▶ _REQUIRED TASK_: Leaving out every picture, quote the data below exactly as it appears.

• • •

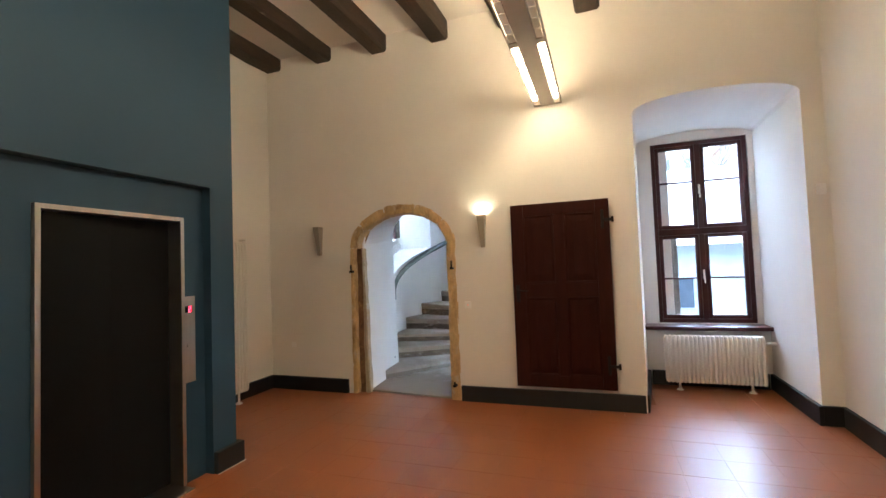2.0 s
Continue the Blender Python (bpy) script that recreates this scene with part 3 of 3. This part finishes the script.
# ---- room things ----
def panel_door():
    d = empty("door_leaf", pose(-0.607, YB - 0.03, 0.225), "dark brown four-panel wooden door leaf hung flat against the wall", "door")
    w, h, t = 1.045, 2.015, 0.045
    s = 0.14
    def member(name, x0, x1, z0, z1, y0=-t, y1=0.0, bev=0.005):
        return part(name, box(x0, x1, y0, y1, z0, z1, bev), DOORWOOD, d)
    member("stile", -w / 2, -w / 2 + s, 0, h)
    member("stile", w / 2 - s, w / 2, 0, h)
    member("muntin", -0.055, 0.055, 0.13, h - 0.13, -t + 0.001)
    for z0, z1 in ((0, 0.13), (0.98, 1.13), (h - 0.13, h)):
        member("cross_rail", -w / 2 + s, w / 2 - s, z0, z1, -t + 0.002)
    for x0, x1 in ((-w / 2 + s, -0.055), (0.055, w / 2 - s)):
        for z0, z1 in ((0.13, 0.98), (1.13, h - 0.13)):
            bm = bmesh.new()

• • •

▶ _THE ANSWER_:
2.0 s
Continue the Blender Python (bpy) script that recreates this scene with part 3 of 3. This part finishes the script.
# ---- room things ----
def panel_door():
    d = empty("door_leaf", pose(-0.607, YB - 0.03, 0.225), "dark brown four-panel wooden door leaf hung flat against the wall", "door")
    w, h, t = 1.045, 2.015, 0.045
    s = 0.14
    def member(name, x0, x1, z0, z1, y0=-t, y1=0.0, bev=0.005):
        return part(name, box(x0, x1, y0, y1, z0, z1, bev), DOORWOOD, d)
    member("stile", -w / 2, -w / 2 + s, 0, h)
    member("stile", w / 2 - s, w / 2, 0, h)
    member("muntin", -0.055, 0.055, 0.13, h - 0.13, -t + 0.001)
    for z0, z1 in ((0, 0.13), (0.98, 1.13), (h - 0.13, h)):
        member("cross_rail", -w / 2 + s, w / 2 - s, z0, z1, -t + 0.002)
    for x0, x1 in ((-w / 2 + s, -0.055), (0.055, w / 2 - s)):
        for z0, z1 in ((0.13, 0.98), (1.13, h - 0.13)):
            bm = bmesh.new()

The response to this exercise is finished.